Published On: 22 février 2015

Pendant la trêve des confiseurs, entre Noël et le début de l’an, nous avons eu la grande chance de participer à une aventure magnifique au Sénégal : traverser le pays d’ouest en est et retour au guidon de motos d’enduro et au volant de 4×4. Ce raid d’une dizaine de jours vécu en couple nous a fait découvrir un pays que nous ne connaissions pas et une culture locale de laquelle nous avons beaucoup à apprendre. Retrouvez ci-dessous la deuxième partie du récit de notre aventure…

Par Frédéric Sente (avec la collaboration des participants au raid) | Photos : Alain, Sabine, Janik, Evelyne, Benoît

> A lire également: sur les pistes de Kedougou (partie 1)

Première étape: Foundiougne Toubacouta

Nous nous réveillons aux premières lueurs du jour et avant de prendre le petit-déjeuner sur la natte au bord du fleuve la séance photo est obligatoire. La lumière est fantastique, très différente de ce que nous connaissons chez nous tant l’air est sec et pur dès que l’on s’éloigne un peu des villes. Nous découvrons le magnifique endroit où nous avons dormi cette nuit (notre arrivée nocturne nous avait privés de coucher de soleil) et que nous quitterons dans quelques instants…si nous arrivons à replier ces satanées tentes qui se montent en 2 secondes et se replient en… 2 heures. Heureusement Olivier et Benoît ne sont pas loin.

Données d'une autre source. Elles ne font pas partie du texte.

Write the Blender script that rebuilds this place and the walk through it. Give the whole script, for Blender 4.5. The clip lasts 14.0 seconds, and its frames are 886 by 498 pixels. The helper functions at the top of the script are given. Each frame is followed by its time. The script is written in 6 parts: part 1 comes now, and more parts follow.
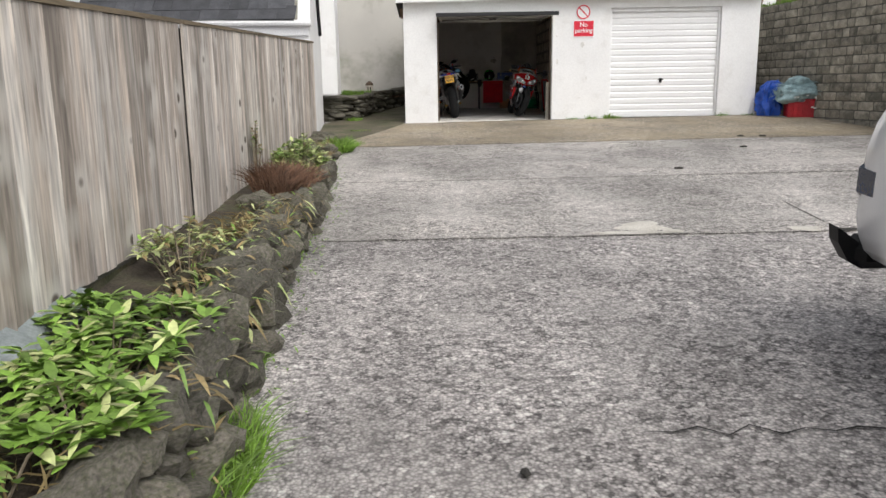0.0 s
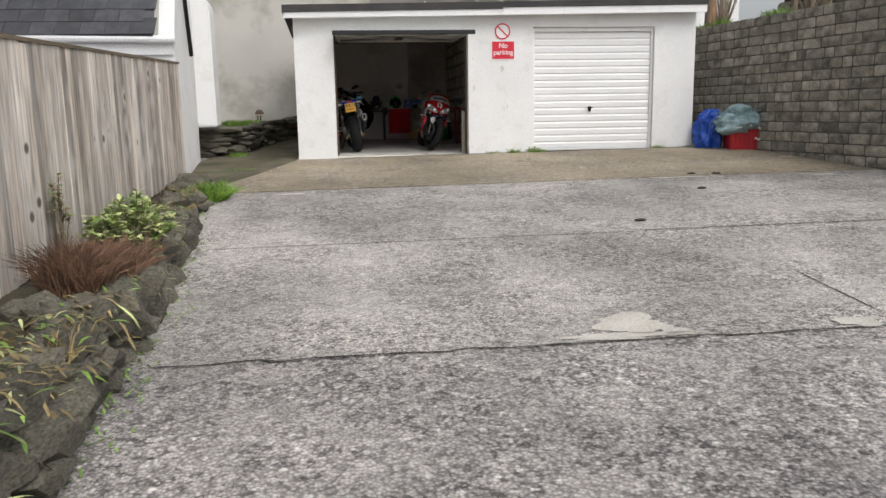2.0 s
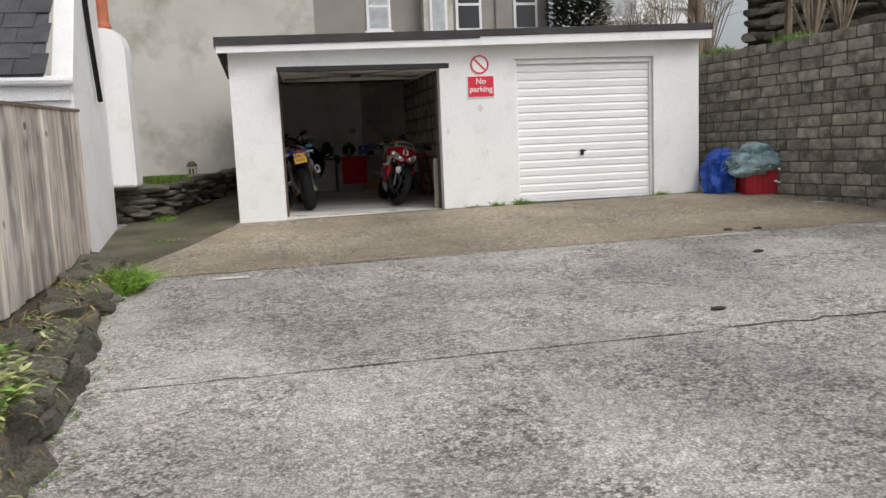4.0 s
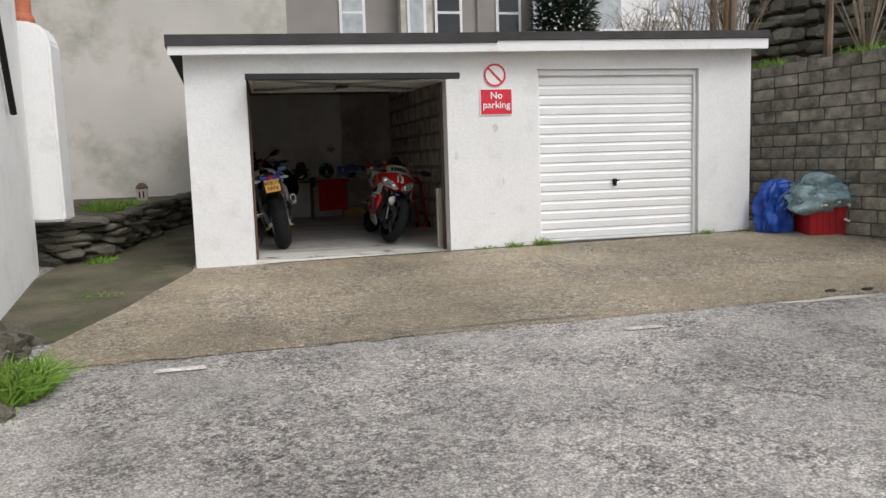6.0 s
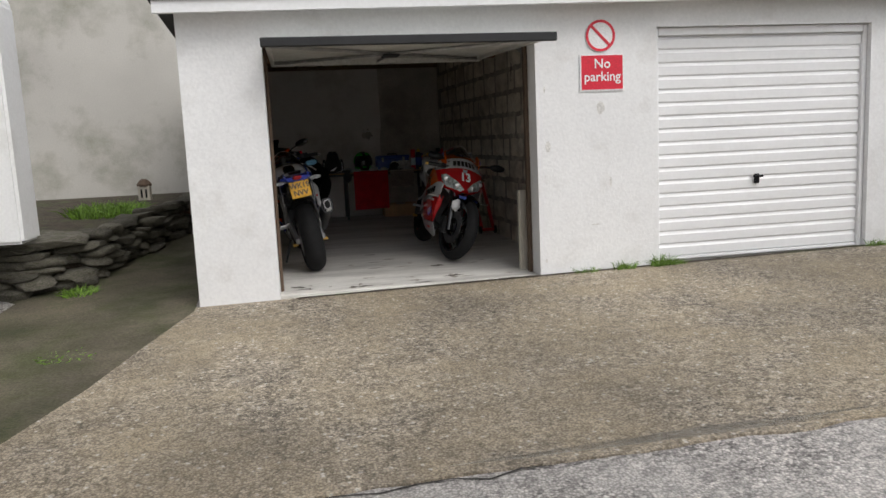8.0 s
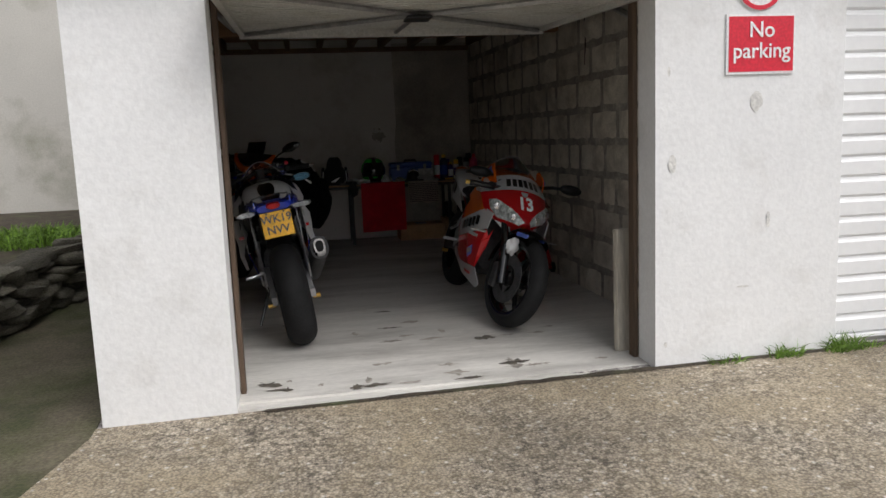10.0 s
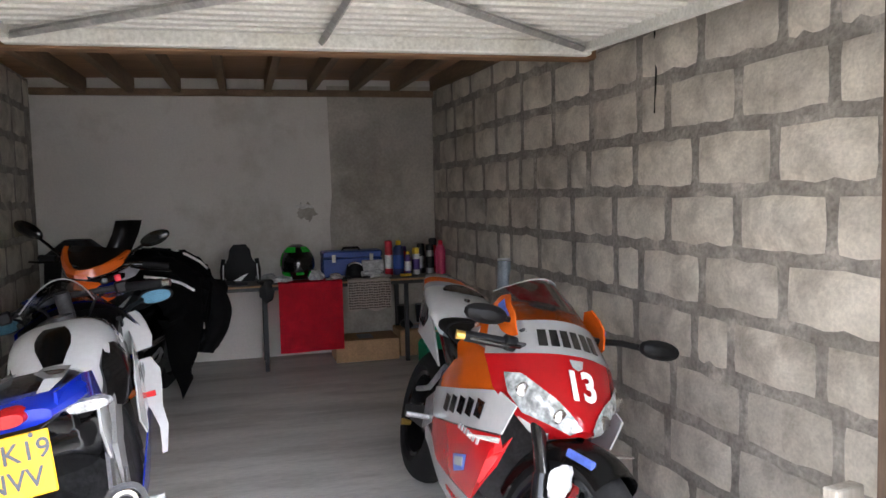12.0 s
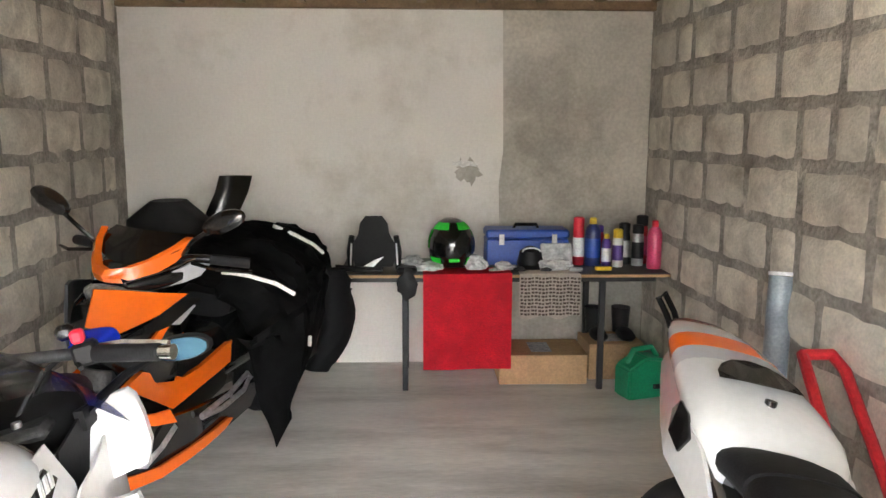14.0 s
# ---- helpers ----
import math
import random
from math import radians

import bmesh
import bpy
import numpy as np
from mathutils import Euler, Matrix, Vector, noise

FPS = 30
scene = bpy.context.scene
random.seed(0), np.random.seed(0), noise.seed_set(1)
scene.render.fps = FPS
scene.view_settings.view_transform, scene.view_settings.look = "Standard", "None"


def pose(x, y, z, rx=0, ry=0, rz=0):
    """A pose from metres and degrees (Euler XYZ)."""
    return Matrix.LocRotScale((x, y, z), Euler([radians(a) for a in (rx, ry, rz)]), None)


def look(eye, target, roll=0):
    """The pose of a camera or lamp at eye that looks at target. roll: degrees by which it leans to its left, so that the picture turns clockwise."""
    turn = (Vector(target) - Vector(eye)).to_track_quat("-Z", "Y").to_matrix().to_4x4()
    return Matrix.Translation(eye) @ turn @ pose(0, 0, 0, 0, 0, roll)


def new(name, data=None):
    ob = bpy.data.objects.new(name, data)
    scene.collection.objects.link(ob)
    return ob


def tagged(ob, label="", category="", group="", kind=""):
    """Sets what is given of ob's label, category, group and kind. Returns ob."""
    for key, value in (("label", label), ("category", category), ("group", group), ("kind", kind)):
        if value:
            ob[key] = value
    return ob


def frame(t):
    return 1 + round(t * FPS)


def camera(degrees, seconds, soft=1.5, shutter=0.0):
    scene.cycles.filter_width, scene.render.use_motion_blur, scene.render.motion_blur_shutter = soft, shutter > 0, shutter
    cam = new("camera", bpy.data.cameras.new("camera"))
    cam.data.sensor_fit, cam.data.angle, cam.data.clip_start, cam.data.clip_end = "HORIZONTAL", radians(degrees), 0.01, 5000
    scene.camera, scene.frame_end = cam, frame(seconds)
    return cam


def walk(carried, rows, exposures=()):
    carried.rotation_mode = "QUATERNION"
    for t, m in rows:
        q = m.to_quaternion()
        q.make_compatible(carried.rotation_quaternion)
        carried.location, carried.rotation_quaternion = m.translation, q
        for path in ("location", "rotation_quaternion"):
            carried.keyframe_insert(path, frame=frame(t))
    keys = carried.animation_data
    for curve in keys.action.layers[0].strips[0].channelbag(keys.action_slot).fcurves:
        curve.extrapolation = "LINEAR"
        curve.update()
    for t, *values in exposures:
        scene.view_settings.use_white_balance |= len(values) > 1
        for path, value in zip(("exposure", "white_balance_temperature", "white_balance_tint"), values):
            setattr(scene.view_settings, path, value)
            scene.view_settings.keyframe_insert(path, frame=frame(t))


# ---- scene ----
cam = camera(59.6, 14.0)
PATH = [
    (0, (-0.136, 0.146, 1.625), (-0.184, 2.103, 1.216), -0.8),
    (0.5, (-0.139, 0.636, 1.649), (-0.164, 2.596, 1.252), -1.1),
    (1, (-0.159, 1.197, 1.673), (-0.088, 3.16, 1.295), -1.2),
    (1.5, (-0.14, 1.743, 1.681), (-0.005, 3.705, 1.322), -0.9),
    (2, (-0.129, 2.303, 1.685), (0.065, 4.263, 1.336), -0.9),
    (2.5, (-0.145, 2.822, 1.739), (0.09, 4.78, 1.407), -1.2),
    (3, (-0.114, 3.428, 1.775), (0.151, 5.387, 1.466), -1.7),
    (3.5, (-0.197, 4.014, 1.803), (0.101, 5.971, 1.517), -2.1),
    (3.7, (-0.249, 4.194, 1.799), (0.066, 6.151, 1.53), -2.3),
    (5.8, (-0.4, 6.276, 2.032), (0.04, 8.214, 1.806), -1.8),
    (6, (-0.407, 6.502, 2.012), (0.028, 8.441, 1.785), -1.8),
    (6.5, (-0.445, 7.002, 2.102), (-0.029, 8.943, 1.86), -1.9),
    (7, (-0.451, 7.576, 2.17), (-0.058, 9.52, 1.912), -2.2),
    (7.2, (-0.459, 7.831, 2.135), (-0.074, 9.776, 1.872), -2.3),
    (9.3, (-0.246, 10.386, 2.225), (0.115, 12.331, 1.929), -2.7),
    (9.5, (-0.235, 10.64, 2.203), (0.122, 12.586, 1.91), -2.6),
    (10, (-0.186, 11.234, 2.251), (0.16, 13.182, 1.96), -2.3),
    (10.5, (-0.07, 11.839, 2.286), (0.259, 13.794, 2.019), -2.0),
    (11, (-0.031, 12.485, 2.329), (0.281, 14.448, 2.109), -1.6),
    (11.5, (0.135, 13.136, 2.363), (0.599, 15.077, 2.224), -0.8),
    (12, (0.209, 13.783, 2.406), (0.703, 15.715, 2.262), -1.4),
    (12.5, (0.287, 14.346, 2.429), (0.628, 16.31, 2.261), -2.2),
    (13, (0.347, 14.877, 2.454), (0.56, 16.851, 2.213), -1.2),
    (13.5, (0.334, 15.296, 2.484), (0.508, 17.27, 2.214), -0.2),
    (14, (0.394, 15.571, 2.511), (0.464, 17.547, 2.212), 0.2),
]
LIGHT = [(0, 0.35, 6450, 10), (1.5, 0.27, 6450, 10), (2.5, 0.15, 6450, 10), (3.5, 0.1, 6450, 10), (6.0, 0.12, 6400, 10), (7.0, 0.02, 6400, 10), (9.5, 0.05, 6350, 10), (10.5, 0.15, 6350, 11), (11.0, 0.5, 6280, 11), (11.5, 2.05, 5850, 10), (12.0, 3.05, 5900, 13), (12.5, 3.65, 6350, 13), (13.0, 4.25, 6350, 11), (14.0, 4.9, 6400, 8)]
walk(cam, [(t, look(eye, target, roll)) for t, eye, target, roll in PATH], LIGHT)

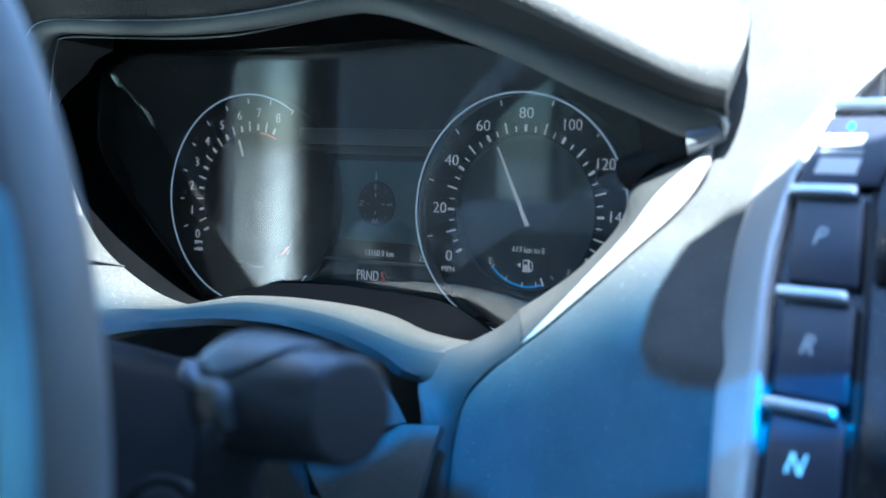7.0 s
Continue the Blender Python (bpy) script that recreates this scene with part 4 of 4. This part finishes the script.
g = rim_mesh(0, 2 * math.pi, 120, 0.0172, 0.0175, WR, 0)
bm = bmesh.new()
vs = [[bm.verts.new(p) for p in row] for row in g]
for i in range(len(vs)):
    for j in range(120):
        a, b, c, d = vs[i][j], vs[i][(j + 1) % 120], vs[(i + 1) % len(vs)][(j + 1) % 120], vs[(i + 1) % len(vs)][j]
        bm.faces.new((a, b, c, d))
bmesh.ops.recalc_face_normals(bm, faces=bm.faces)
part("rim", bm, M_WHEEL, wheel, "leather-covered rim")
# thin strip that carries the rim's blue streak of light
light_streak = []
for a in np.linspace(radians(24.6), radians(-45), 50):
    open_by = math.sqrt(max(0.0, 1 - max(0.0, (a - radians(21.6)) / radians(3)) ** 2))
    light_streak.append([tuple(on_wheel(a, WR + 0.0175 * math.cos(s), 0.0178 * math.sin(s))) for s in radians(43) + np.linspace(-1, 1, 9) * radians(13) * max(open_by, 0.05)])
part("light_streak", grid_mesh(light_streak, 0.001), M_STREAK, wheel, "blue light on the rim, put in as a thin strip")
part("hub", moved(lathe([(-0.03, 0.05), (-0.02, 0.075), (0.01, 0.085), (0.022, 0.078), (0.028, 0.05)], (0, 0, 0), w_back, 40), Matrix.Translation(WC)), M_WHEEL, wheel, "round padded hub")
pad_line = [(0.050, -0.013), (0.063, -0.016), (0.071, -0.024), (0.075, -0.038), (0.073, -0.060), (0.055, -0.125)]
pad_line = xz(pad_line + [(2 * WC.x - x, z) for x, z in pad_line[::-1]], -0.402)
part("airbag_cover", slab(pad_line, 0.03, (0, 1, 0), 0.007), M_COVER_LIT, wheel, "smooth padded airbag cover")
sp = [[on_wheel(0, 0.06, 0.012) + w_up * 0.028, on_wheel(0, 0.13, 0.013) + w_up * 0.026, on_wheel(0, 0.158, 0.010) + w_up * 0.018, on_wheel(0, 0.170, 0.004) + w_up * 0.0]]
sp += [[p + w_back * 0.004 - w_up * 0.022 for p in sp[0]], [p + w_back * 0.002 - w_up * 0.06 for p in sp[0]]]
part("spoke", skin([[tuple(p) for p in l] for l in sp], 24, 14, 0.018), M_WHEEL, wheel, "spoke with a switch pad")
part("spoke", skin([[(2 * WC.x - p[0], p[1], p[2]) for p in l] for l in sp], 24, 14, 0.018), M_WHEEL, wheel)
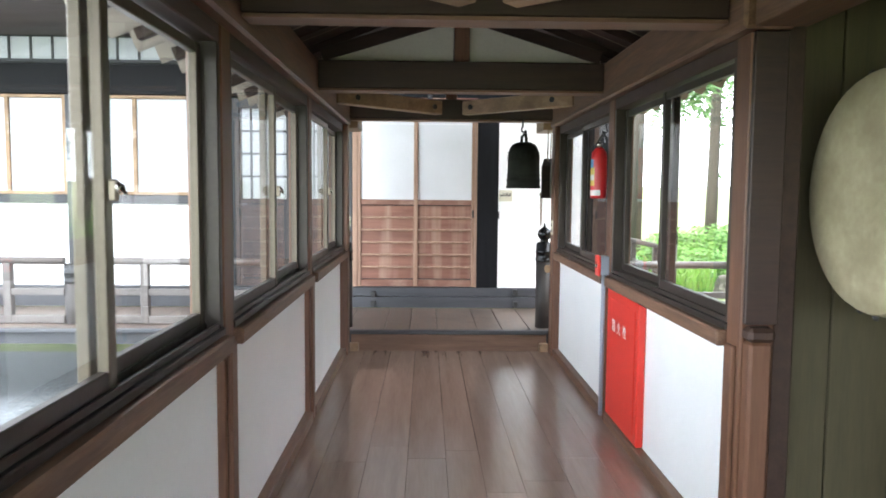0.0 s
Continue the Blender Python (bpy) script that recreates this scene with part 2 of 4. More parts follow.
def joint_streaks(mat, start, pitch):
    """Dark broken water streaks that run down along the board joints."""
    nt = mat.node_tree
    bsdf = next(n for n in nt.nodes if n.type == 'BSDF_PRINCIPLED')
    link = bsdf.inputs["Base Color"].links[0]
    source = link.from_socket
    geo = nt.nodes.new("ShaderNodeNewGeometry")
    sep = nt.nodes.new("ShaderNodeSeparateXYZ")
    nt.links.new(geo.outputs["Position"], sep.inputs[0])

    def calc(op, a, b=0.0):
        n = nt.nodes.new("ShaderNodeMath")
        n.operation = op
        for k, v in enumerate((a, b)):
            if isinstance(v, float):
                n.inputs[k].default_value = v
            else:
                nt.links.new(v, n.inputs[k])
        return n.outputs[0]

    wave = calc('PINGPONG', calc('SUBTRACT', sep.outputs[0], start), pitch / 2)
    near = calc('LESS_THAN', wave, 0.008)
    grain = nt.nodes.new("ShaderNodeTexNoise")
    grain.inputs["Scale"].default_value = 11.0
    grain.inputs["Detail"].default_value = 5.0
    nt.links.new(geo.outputs["Position"], grain.inputs["Vector"])
    broken = calc('GREATER_THAN', grain.outputs[0], 0.56)
    broad = nt.nodes.new("ShaderNodeTexNoise")
    broad.inputs["Scale"].default_value = 1.7
    nt.links.new(geo.outputs["Position"], broad.inputs["Vector"])
    zone = calc('GREATER_THAN', broad.outputs[0], 0.47)
    amount = calc('MULTIPLY', calc('MULTIPLY', calc('MULTIPLY', near, broken), zone), 0.5)
    mix = nt.nodes.new("ShaderNodeMixRGB")
    mix.inputs[2].default_value = (0.05, 0.026, 0.015, 1)
    nt.links.new(amount, mix.inputs[0])
    nt.links.new(source, mix.inputs[1])
    nt.links.new(mix.outputs[0], bsdf.inputs["Base Color"])


joint_streaks(siding_b, 2.06, 0.145)
siding_red = surface("faded_red_paint", (0.36, 0.1, 0.085), (0.45, 0.16, 0.125), 3, (4, 4, 1), 0.65, 0.1, 20)
trim_wood = surface("pale_trim_wood", (0.36, 0.23, 0.15), (0.5, 0.34, 0.24), 2, XG, 0.6, 0.1, 9)
door_pink = surface("dusty_pink_paint", (0.34, 0.17, 0.17), (0.45, 0.26, 0.25), 3, (4, 4, 1), 0.6, 0.1, 20)
door_white = surface("white_door_paint", (0.55, 0.55, 0.56), (0.68, 0.68, 0.69), 2, (8, 8, 0.5), 0.6, 0.1, 20)
curtain = surface("pale_curtain", (0.27, 0.29, 0.32), (0.4, 0.42, 0.46), 2, (8, 8, 0.5), 0.9, 0.1, 20)
# Near-black stands in for unlit rooms; also used on hidden cores and edges.
interior = surface("painted_dim_interior", (0.03, 0.028, 0.027), (0.06, 0.055, 0.05), 2, rough=0.9, bump=0.0)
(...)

Pas de stress aujourd’hui, ni pour les motards, ni pour les accompagnants en 4×4. On commence en douceur avec moins de 150 kilomètres à faire car nous devons prendre nos marques avec les motos et le terrain, surtout les débutants qui n’en mènent pas large ce matin. Alain parade avec ses bottes toutes neuves mais on sent bien qu’il n’est qu’à moitié rassuré. Pour une fois, ce consultant en informatique prend lui-même des conseils à gauche et à droite : tu es sûr que c’est à droite le frein ? Ouille…c’est VRAIMENT un débutant !

alain botte

Olivier n’est pas très à l’aise non plus, il roule un peu avec la Kawa pour se familiariser avec les commandes et comprend très vite que le frein avant doit se manipuler avec douceur. Il n’a pas encore quitté le bivouac qu’il tâte déjà du sable africain et déchire partiellement son garde-boue avant. Je vois dans les yeux de John une certaine inquiétude… pour les pilotes bien sûr mais aussi pour l’intégrité physique de ses KLX…

alain premier départ

Nous briefons un peu les deux gaillards mais la théorie ne sert pas à grand-chose dans ces cas-là et le mieux est qu’ils se lancent dans le bain pour lâcher la pression. Départ sur une route pendant quelques kilomètres pour arriver au bac qui fait la jonction entre les deux rives du fleuve. En attendant le bac, nous rencontrons le gardien du chantier voisin qui surveille les travaux d’aménagement d’un port en construction et qui est sensé désengorger celui de Dakar de nombreux chalutiers… un jour car ce sont des Coréens qui le construisent et ils ont pris beaucoup de retard. Entretemps, la beauté du site est préservée et ce n’est pas plus mal. La conversation s’engage de suite avec simplicité. Ici les gens se parlent, ils échangent et s’aident l’un l’autre. Les Sénégalais sont super accessibles, très disponibles et toujours prêts à aider. L’accueil au Sénégal est une tradition séculaire (la légendaire Téranga).  Ici on ne dit pas « bonjour »…on dit « bonjour, ça va ? » et invariablement la réponse est « ça va bien »…et la conversation peut démarrer. On sent que les locaux aiment la moto. Ils parlent tout de suite de « Rallye » et de « Paris-Dakar » avec enthousiasme et ils sont toujours curieux de savoir d’où l’on vient et où l’on va.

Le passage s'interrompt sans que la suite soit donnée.